### What needs to be done
Give back the full listing, character for character, with no pictures.

* begin Dataset section *

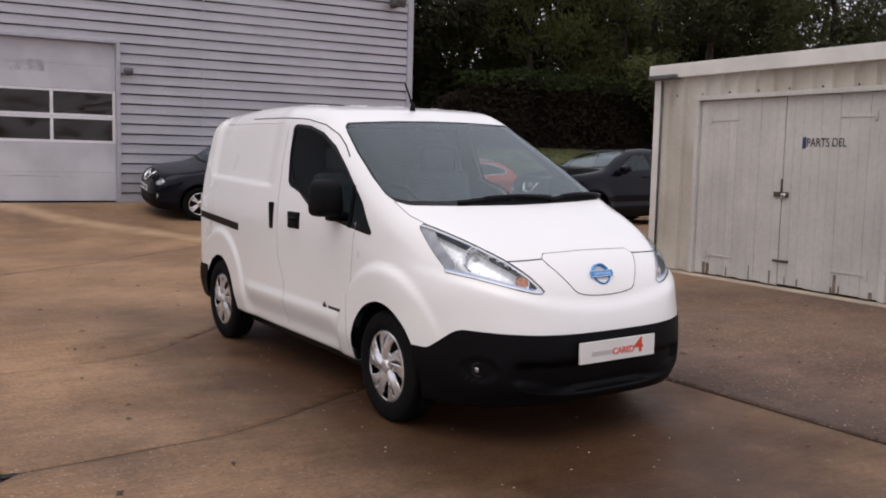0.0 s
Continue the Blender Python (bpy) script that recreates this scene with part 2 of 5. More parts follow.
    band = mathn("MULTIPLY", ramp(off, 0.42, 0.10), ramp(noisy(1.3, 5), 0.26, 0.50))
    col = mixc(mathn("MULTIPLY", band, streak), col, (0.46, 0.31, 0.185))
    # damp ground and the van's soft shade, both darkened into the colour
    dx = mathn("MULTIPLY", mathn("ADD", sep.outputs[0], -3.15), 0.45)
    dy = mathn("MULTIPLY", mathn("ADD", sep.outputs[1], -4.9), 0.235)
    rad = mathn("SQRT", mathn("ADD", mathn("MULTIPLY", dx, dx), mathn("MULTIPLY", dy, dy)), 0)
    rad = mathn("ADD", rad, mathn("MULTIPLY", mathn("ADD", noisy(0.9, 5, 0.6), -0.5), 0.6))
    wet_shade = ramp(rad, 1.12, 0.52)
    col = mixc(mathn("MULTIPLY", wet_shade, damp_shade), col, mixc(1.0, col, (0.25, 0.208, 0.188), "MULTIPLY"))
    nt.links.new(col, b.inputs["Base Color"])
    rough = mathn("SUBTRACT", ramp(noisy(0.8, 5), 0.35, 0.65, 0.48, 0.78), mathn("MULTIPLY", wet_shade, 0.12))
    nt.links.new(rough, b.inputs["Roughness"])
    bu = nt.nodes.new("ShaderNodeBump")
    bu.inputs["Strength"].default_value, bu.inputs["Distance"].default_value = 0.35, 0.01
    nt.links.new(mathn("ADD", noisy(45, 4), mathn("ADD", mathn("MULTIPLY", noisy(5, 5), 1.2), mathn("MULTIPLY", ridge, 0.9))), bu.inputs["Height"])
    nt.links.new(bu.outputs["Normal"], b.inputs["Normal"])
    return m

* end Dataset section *

### Full response
0.0 s
Continue the Blender Python (bpy) script that recreates this scene with part 2 of 5. More parts follow.
    band = mathn("MULTIPLY", ramp(off, 0.42, 0.10), ramp(noisy(1.3, 5), 0.26, 0.50))
    col = mixc(mathn("MULTIPLY", band, streak), col, (0.46, 0.31, 0.185))
    # damp ground and the van's soft shade, both darkened into the colour
    dx = mathn("MULTIPLY", mathn("ADD", sep.outputs[0], -3.15), 0.45)
    dy = mathn("MULTIPLY", mathn("ADD", sep.outputs[1], -4.9), 0.235)
    rad = mathn("SQRT", mathn("ADD", mathn("MULTIPLY", dx, dx), mathn("MULTIPLY", dy, dy)), 0)
    rad = mathn("ADD", rad, mathn("MULTIPLY", mathn("ADD", noisy(0.9, 5, 0.6), -0.5), 0.6))
    wet_shade = ramp(rad, 1.12, 0.52)
    col = mixc(mathn("MULTIPLY", wet_shade, damp_shade), col, mixc(1.0, col, (0.25, 0.208, 0.188), "MULTIPLY"))
    nt.links.new(col, b.inputs["Base Color"])
    rough = mathn("SUBTRACT", ramp(noisy(0.8, 5), 0.35, 0.65, 0.48, 0.78), mathn("MULTIPLY", wet_shade, 0.12))
    nt.links.new(rough, b.inputs["Roughness"])
    bu = nt.nodes.new("ShaderNodeBump")
    bu.inputs["Strength"].default_value, bu.inputs["Distance"].default_value = 0.35, 0.01
    nt.links.new(mathn("ADD", noisy(45, 4), mathn("ADD", mathn("MULTIPLY", noisy(5, 5), 1.2), mathn("MULTIPLY", ridge, 0.9))), bu.inputs["Height"])
    nt.links.new(bu.outputs["Normal"], b.inputs["Normal"])
    return m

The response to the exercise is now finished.